1歳になった河本千奈ちゃんの妹。お姉ちゃんの写真にも手が届く=23日、牧之原市内
1歳になった河本千奈ちゃんの妹。お姉ちゃんの写真にも手が届く=23日、牧之原市内

 登降園の管理はずさんに行われていた。千奈ちゃんの不在に気付く機会は何度もあったのに、最後まで放置された。「かもしれない」「だと思う」という言葉を何度も聞いた。会う度に落胆し、幼い命を預かる施設として「プロではない」と思わざるを得なかった。人ごとのような態度を見せる前園長に、千奈ちゃんの父が殴りかかりそうになったこともあった。
 悲しみと憤りが渦巻く日々の中で、一つの考えに思い至った。世の中の安全や暮らしやすさは、世間の注目を集める事件や事故の犠牲の上に成り立ってきたのではないかということだ。
 これまでも悲惨な事件や事故が起きる度に社会が反応し、厳罰化や再発防止策がなされてきた。対症療法のように。そして今、千奈ちゃんの事件を機に、置き去りを防ぐ安全装置が全国の幼稚園などの送迎バスに取り付けられようとしている。
 それも千奈ちゃんの両親は「関係のないこと」と受け止めている。
 「だって、もう最悪の結果になったんですから」
 父はそう言って千奈ちゃんの遺影を見つめた。
 娘が犠牲になってしまった。どれだけ未来の子どものために送迎バスの安全性が高まっても、自分の娘は帰ってこない。社会に取り残されていくような孤独感が容赦なくのしかかる。
 一方で保育現場が過酷な環境にあることも理解している。「自分たちのようなつらい経験は誰もしてはいけないし、保育士の皆さんの大変さも分かる。これ以上、被害者も加害者も出さない社会にしてほしい」。失望感をのぞかせながら、父はそう絞り出した。
     ◇ 
 千奈ちゃんが「お姉ちゃん」としてミルクをあげていた次女は6月、1歳になった。自宅のリビングを所狭しと歩き回っている。

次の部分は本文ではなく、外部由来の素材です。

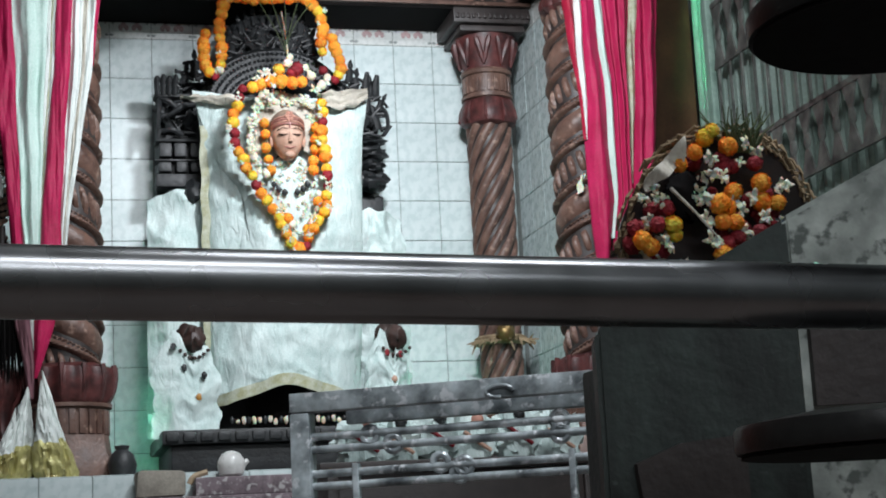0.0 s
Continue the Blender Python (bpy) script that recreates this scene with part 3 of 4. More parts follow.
# ---- curtains ----
def curtain(label, loc, strips, y0, seedling):
    """Each strip hangs between two edges, given as (z, x) from the top down, and bulges into a fold."""
    c = thing("curtain", loc, label, "curtain", "shrine curtains")
    for nm, m, left, right, plies in strips:
        top, low = left[0][0], left[-1][0]
        down = lambda e, z: lerp([(-h, x) for h, x in e], -z)

        def fn(u, v):
            z = top + (low - top) * v
            a, b = down(left, z) - 0.004, down(right, z) + 0.004
            w = max(b - a, 0.001)
            y = y0 - min(0.034, w * 0.55) * math.sin(math.pi * u) ** 0.6
            y -= min(0.010, w * 0.12) * math.sin(plies * 2 * math.pi * u + 2.2 * math.sin(2.6 * v + seedling))
            y += 0.006 * noise.noise(Vector((u * 3, z * 6, seedling + a))) + 0.003 * noise.noise(Vector((u * 9, z * 22, seedling)))
            y += 0.009 * noise.noise(Vector(((a + w * u) * 34 + 0.8 * math.sin(z * 5), z * 1.3, seedling))) + 0.003 * noise.noise(Vector(((a + w * u) * 90, z * 4, seedling)))
            return (a + w * u + 0.007 * noise.noise(Vector((z * 3.5, a, seedling))), y, z)
        part(nm, sheet(bmesh.new(), 14 + 14 * plies, 90, fn, 0.003), m, c)
    return c


E0 = [(4.12, -0.158), (3.87, -0.145), (3.245, -0.114), (2.645, -0.056), (2.45, -0.045), (2.28, -0.034)]
E1 = [(4.12, -0.085), (3.87, -0.07), (3.245, -0.035), (2.645, -0.009), (2.45, 0.0), (2.28, 0.015)]
E2 = [(4.12, 0.112), (3.87, 0.108), (3.245, 0.080), (2.645, 0.062), (2.45, 0.056), (2.28, 0.038)]
E3 = [(4.12, 0.128), (3.87, 0.122), (3.245, 0.098), (2.645, 0.066), (2.45, 0.059), (2.28, 0.042)]
E4 = [(4.12, 0.155), (3.87, 0.142), (3.245, 0.121), (2.645, 0.073), (2.45, 0.062), (2.28, 0.046), (2.2, 0.04), (1.99, 0.038)]
E5 = [(4.12, 0.218), (3.87, 0.207), (3.245, 0.18), (2.645, 0.141), (2.45, 0.14), (2.28, 0.126), (2.2, 0.115), (1.99, 0.046)]
E6 = [(4.12, 0.268), (3.87, 0.252), (3.245, 0.225), (2.645, 0.16), (2.45, 0.146), (2.36, 0.135)]
E7 = [(4.12, 0.292), (3.87, 0.275), (3.245, 0.243), (2.645, 0.167), (2.45, 0.149), (2.36, 0.137)]
E8 = [(4.12, 0.327), (3.87, 0.313), (3.245, 0.268), (2.645, 0.176), (2.45, 0.152), (2.36, 0.139)]
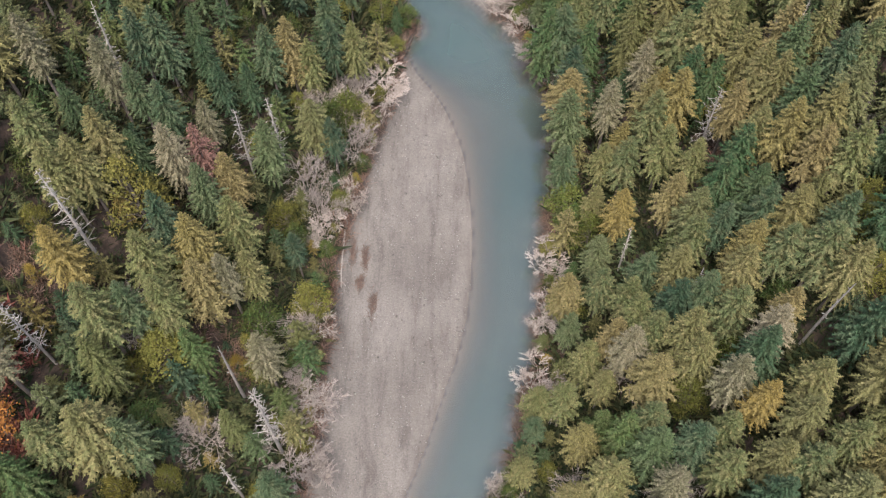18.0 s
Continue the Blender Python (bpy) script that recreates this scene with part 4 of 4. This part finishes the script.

 千奈ちゃんの動画や写真を見せると、うれしそうに笑う。そんな姿に両親は思う。もし千奈ちゃんが生きていたら、姉妹はどんなふうに遊んでいたのだろう。おもちゃを散らかす妹に、千奈ちゃんは「おかたづけ」と優しく教えるのかな。それとも一緒になって散らかして遊んじゃうのかな―。
 次女にあの出来事をいつ、どのように説明すればいいかはまだ分からない。
 ただ、これだけはずっと伝えていこうと思う。
 お姉ちゃんはあなたのことをとてもかわいがっていたんだよ。一生懸命お世話をしていたんだよ―と。